I was going to start blogging about the purpose of suffering. But I can't start that right now. Friday, Dec. 14th was my sister's birthday. It was also a day of such tragedy that I can't wrap my head around it.
People are angry at God. Why? Because He didn't prevent it? Because He didn't stop it? Where the heck was He?
I wonder why God didn't stop it, too. But I have to ask all the people who are angry; do you also praise Him all the other days when this kind of thing DOESN'T happen? I am not unfeeling. It hit me hard yesterday at church during the children's message when I thought there are churches in Connecticut where there are children missing from the children's sermons and Sunday schools and Christmas pageants. I started weeping. I'm still weeping. But really, let's be honest. We blame God for the bad things, yet we don't thank Him when things go along as they should. I include myself in this.
How do we now celebrate Christmas? A friend mentioned that in the midst of political unrest and turmoil, Jesus entered in. Another friend said this holiday is so far removed from what Jesus did, she can't celebrate it, no matter what else is happening in the world.
All I'm trying to say is that even though we are in turmoil and unrest, Jesus can and does enter in. I know this holiday has morphed into something so far away from Emmanuel, God with us ... but I need to have some time to remember that Jesus left His throne and became one of us. This is something I can't fathom. I can understand the crucifixion, Jesus's sacrifice - that's a total God thing in my mind. But Jesus becoming human is something I will never grasp and fully appreciate in this world. This is why I think soooo many people celebrate Christmas. Even unbelievers. There's something about Emmanuel that touches the soul and we can't help but do *something* even if that something has nothing to do with His birth.
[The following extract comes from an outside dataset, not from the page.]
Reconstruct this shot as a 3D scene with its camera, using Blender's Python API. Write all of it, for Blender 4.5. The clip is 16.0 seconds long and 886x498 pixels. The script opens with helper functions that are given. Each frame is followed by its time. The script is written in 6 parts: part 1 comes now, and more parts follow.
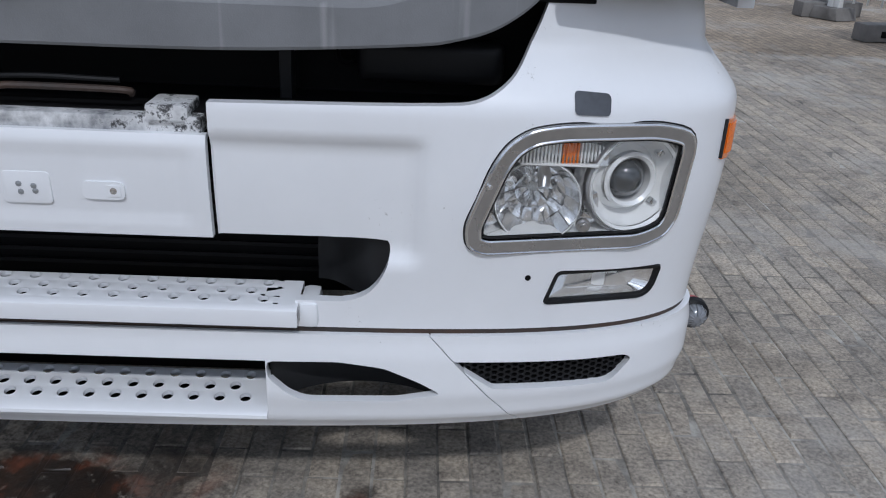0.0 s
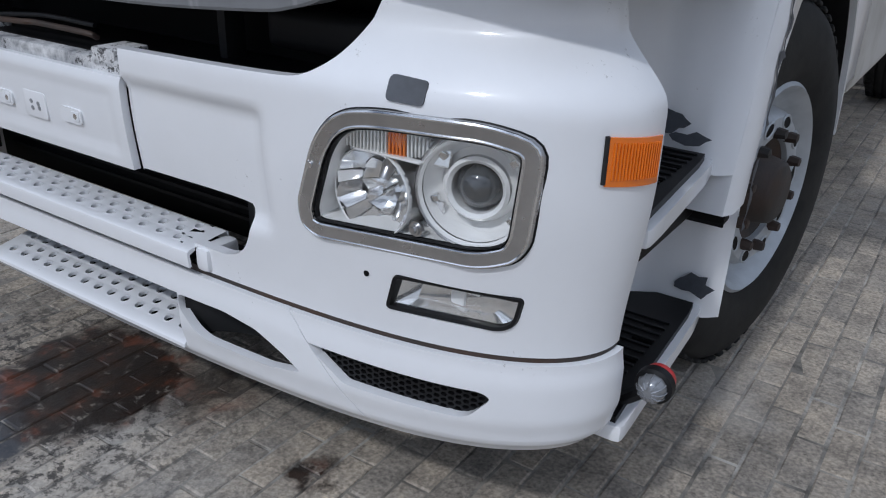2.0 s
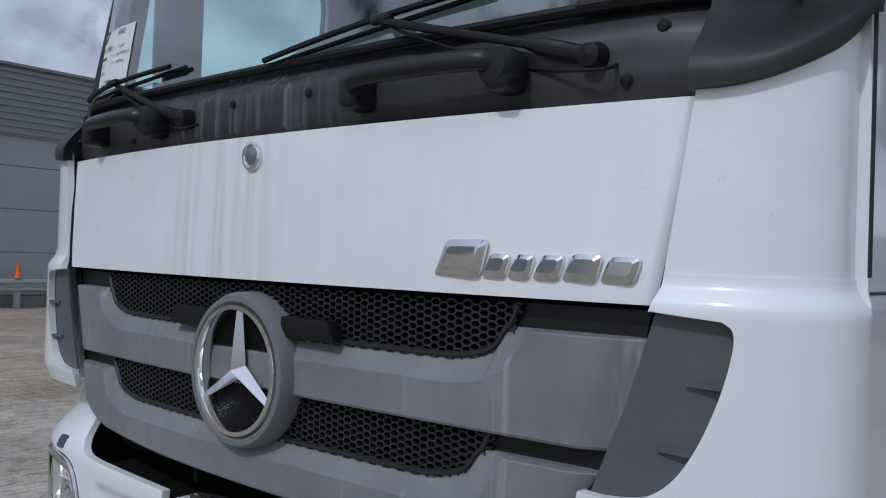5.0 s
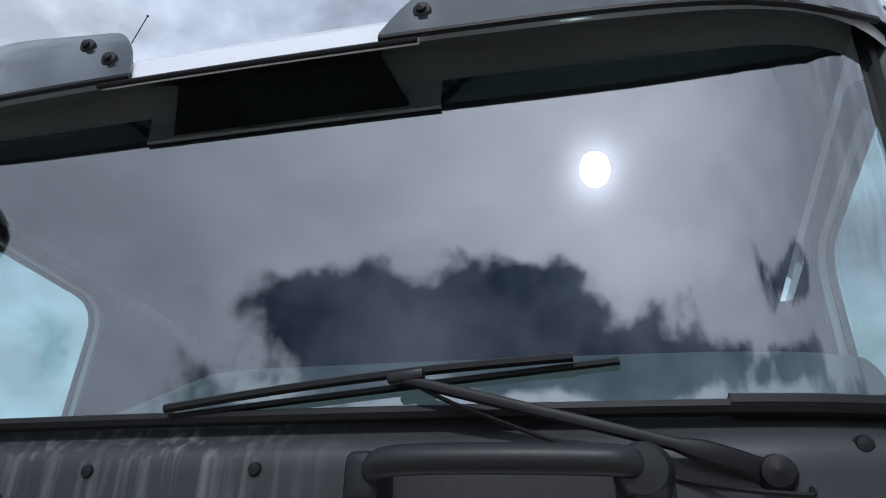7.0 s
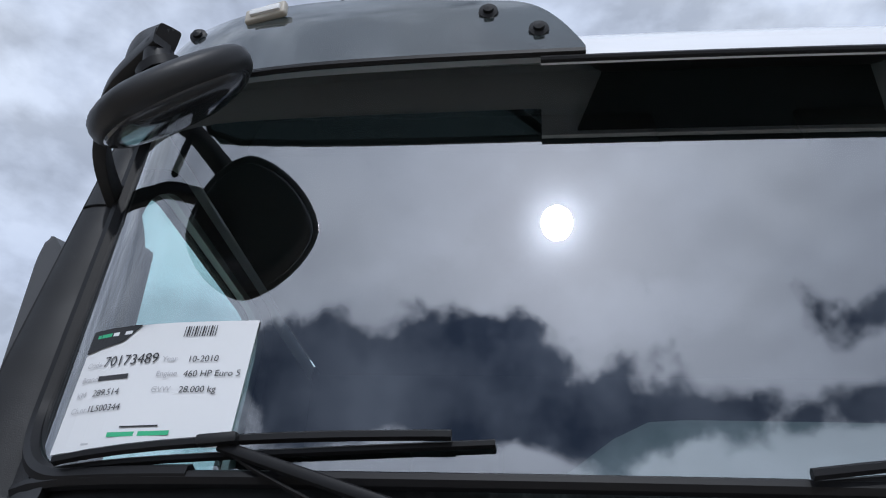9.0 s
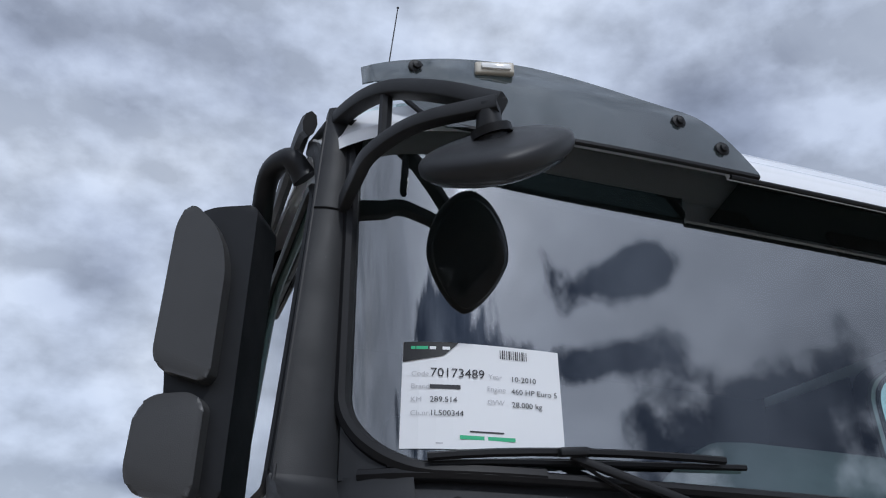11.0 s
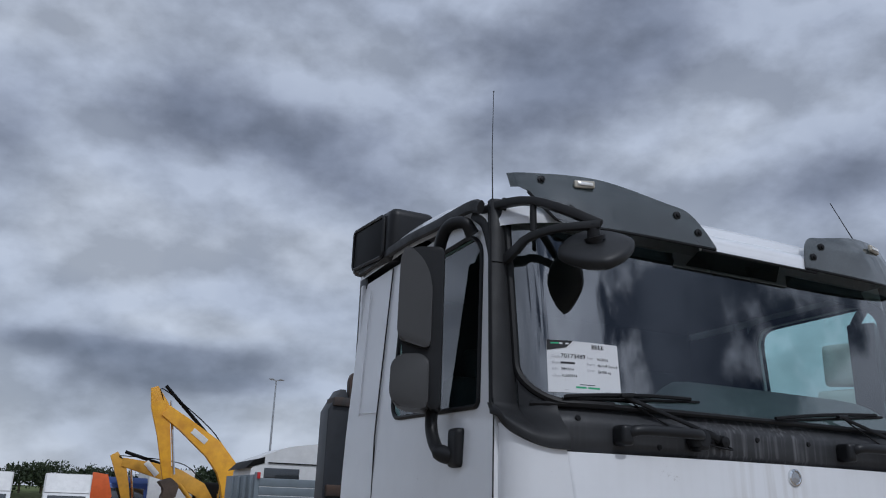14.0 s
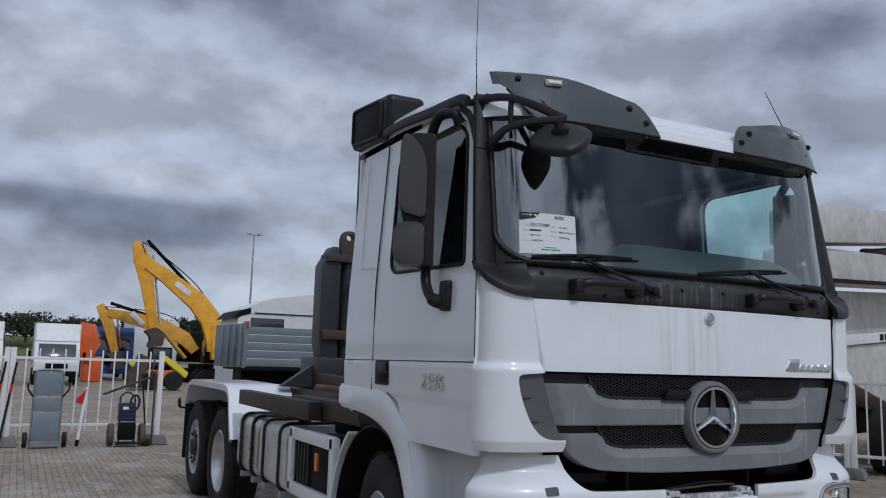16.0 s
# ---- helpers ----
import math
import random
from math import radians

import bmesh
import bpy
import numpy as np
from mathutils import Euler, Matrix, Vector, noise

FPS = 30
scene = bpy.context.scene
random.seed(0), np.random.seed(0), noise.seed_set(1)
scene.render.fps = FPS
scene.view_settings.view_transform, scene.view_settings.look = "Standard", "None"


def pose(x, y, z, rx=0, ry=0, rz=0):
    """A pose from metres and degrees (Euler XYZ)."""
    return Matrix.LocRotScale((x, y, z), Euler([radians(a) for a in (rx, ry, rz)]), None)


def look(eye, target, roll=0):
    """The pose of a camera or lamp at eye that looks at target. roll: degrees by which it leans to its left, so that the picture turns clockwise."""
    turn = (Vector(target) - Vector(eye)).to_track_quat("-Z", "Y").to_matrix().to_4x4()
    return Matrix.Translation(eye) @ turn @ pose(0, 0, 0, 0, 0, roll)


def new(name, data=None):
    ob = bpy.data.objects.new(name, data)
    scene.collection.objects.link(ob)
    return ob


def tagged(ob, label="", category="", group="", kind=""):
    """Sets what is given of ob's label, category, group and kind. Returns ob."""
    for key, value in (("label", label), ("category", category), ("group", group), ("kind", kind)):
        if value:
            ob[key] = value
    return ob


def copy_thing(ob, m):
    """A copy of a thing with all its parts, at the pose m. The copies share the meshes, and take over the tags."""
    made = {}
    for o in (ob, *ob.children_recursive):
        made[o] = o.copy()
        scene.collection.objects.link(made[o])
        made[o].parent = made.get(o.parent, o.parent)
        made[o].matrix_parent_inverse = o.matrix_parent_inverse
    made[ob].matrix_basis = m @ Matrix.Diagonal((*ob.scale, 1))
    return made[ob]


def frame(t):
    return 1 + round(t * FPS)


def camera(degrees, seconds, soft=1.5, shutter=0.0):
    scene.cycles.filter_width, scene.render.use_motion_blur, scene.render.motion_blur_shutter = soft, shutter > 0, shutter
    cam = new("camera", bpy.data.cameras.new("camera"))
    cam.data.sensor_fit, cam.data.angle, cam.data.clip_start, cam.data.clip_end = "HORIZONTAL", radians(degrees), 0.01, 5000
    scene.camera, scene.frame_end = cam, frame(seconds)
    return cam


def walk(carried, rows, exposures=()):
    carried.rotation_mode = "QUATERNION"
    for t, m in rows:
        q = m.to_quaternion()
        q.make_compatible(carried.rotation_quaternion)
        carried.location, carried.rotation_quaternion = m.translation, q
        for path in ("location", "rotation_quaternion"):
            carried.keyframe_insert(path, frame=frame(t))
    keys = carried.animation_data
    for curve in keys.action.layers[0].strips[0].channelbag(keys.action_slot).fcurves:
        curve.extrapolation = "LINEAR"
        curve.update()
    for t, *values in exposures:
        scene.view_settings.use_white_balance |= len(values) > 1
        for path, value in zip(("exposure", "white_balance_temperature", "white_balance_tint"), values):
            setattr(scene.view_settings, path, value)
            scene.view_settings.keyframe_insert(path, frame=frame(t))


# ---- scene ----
cam = camera(56.8, 16.0, soft=1.1)
PATH = [
    (0, (0.645, -1.604, 1.32), (0.712, 0.226, 0.516), 2.9),
    (0.5, (0.947, -1.539, 1.307), (0.769, 0.282, 0.499), 2.4),
    (1, (1.213, -1.433, 1.283), (0.763, 0.336, 0.466), 2.3),
    (1.5, (1.46, -1.272, 1.291), (0.725, 0.393, 0.463), 2.0),
    (2, (1.631, -1.23, 1.295), (0.628, 0.288, 0.464), 1.7),
    (2.5, (1.711, -1.153, 1.3), (0.468, 0.17, 0.46), 1.8),
    (3, (1.742, -1.109, 1.339), (0.307, 0.016, 0.518), 1.3),
    (3.5, (1.745, -1.132, 1.421), (0.199, 0.005, 0.859), 1.2),
    (4, (1.693, -1.196, 1.498), (0.102, 0.0, 1.3), 1.5),
    (4.5, (1.64, -1.356, 1.542), (0.199, 0.025, 1.428), 1.8),
    (5, (1.547, -1.441, 1.598), (0.253, 0.084, 1.621), 1.9),
    (7.5, (0.443, -1.331, 1.765), (0.061, 0.384, 2.72), 2.1),
    (8, (0.164, -1.326, 1.783), (-0.18, 0.389, 2.752), 2.2),
    (8.5, (-0.098, -1.297, 1.776), (-0.392, 0.41, 2.776), 2.7),
    (9, (-0.354, -1.261, 1.791), (-0.566, 0.472, 2.766), 3.0),
    (9.5, (-0.603, -1.258, 1.772), (-0.656, 0.469, 2.778), 3.1),
    (10, (-0.874, -1.337, 1.801), (-0.65, 0.395, 2.776), 1.6),
    (12.5, (-2.103, -2.036, 1.713), (-1.394, -0.32, 2.456), 2.2),
    (13, (-2.287, -2.37, 1.706), (-1.538, -0.647, 2.39), 1.8),
    (13.5, (-2.508, -2.581, 1.676), (-1.729, -0.85, 2.306), 1.8),
    (14, (-2.686, -2.731, 1.647), (-1.884, -1.003, 2.258), 1.8),
    (14.5, (-2.79, -2.987, 1.615), (-1.957, -1.239, 2.115), 1.7),
    (15, (-2.905, -3.136, 1.593), (-2.037, -1.363, 1.914), 1.7),
    (15.5, (-3.0, -3.176, 1.574), (-2.116, -1.407, 1.871), 1.7),
    (16, (-3.091, -3.375, 1.567), (-2.19, -1.61, 1.838), 1.7),
]
walk(cam, [(t, look(eye, target, roll)) for t, eye, target, roll in PATH],
     exposures=[(0.0, -0.68, 5820, 10), (3.0, -0.70, 5820, 10), (5.2, -0.80, 5780, 10), (7.3, -0.42, 5850, 10), (10.2, -0.42, 5850, 10), (12.3, -0.80, 5820, 10), (14.0, -0.98, 5820, 10), (16.0, -0.98, 5800, 10)])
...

So, I join in with millions who are praying for Sandy Hook, CT. I'm praying for all teachers, aides, cafeteria workers, librarians, school nurses, secretaries, volunteers and administrators today. They have a hard job and they need wisdom and compassion, especially this week.
I pray the rest of your Advent season – the days before we celebrate Christ's birth – are blessed with the knowledge and joy that Jesus DID come to us and He is still with us; Emmanuel. And He is coming again.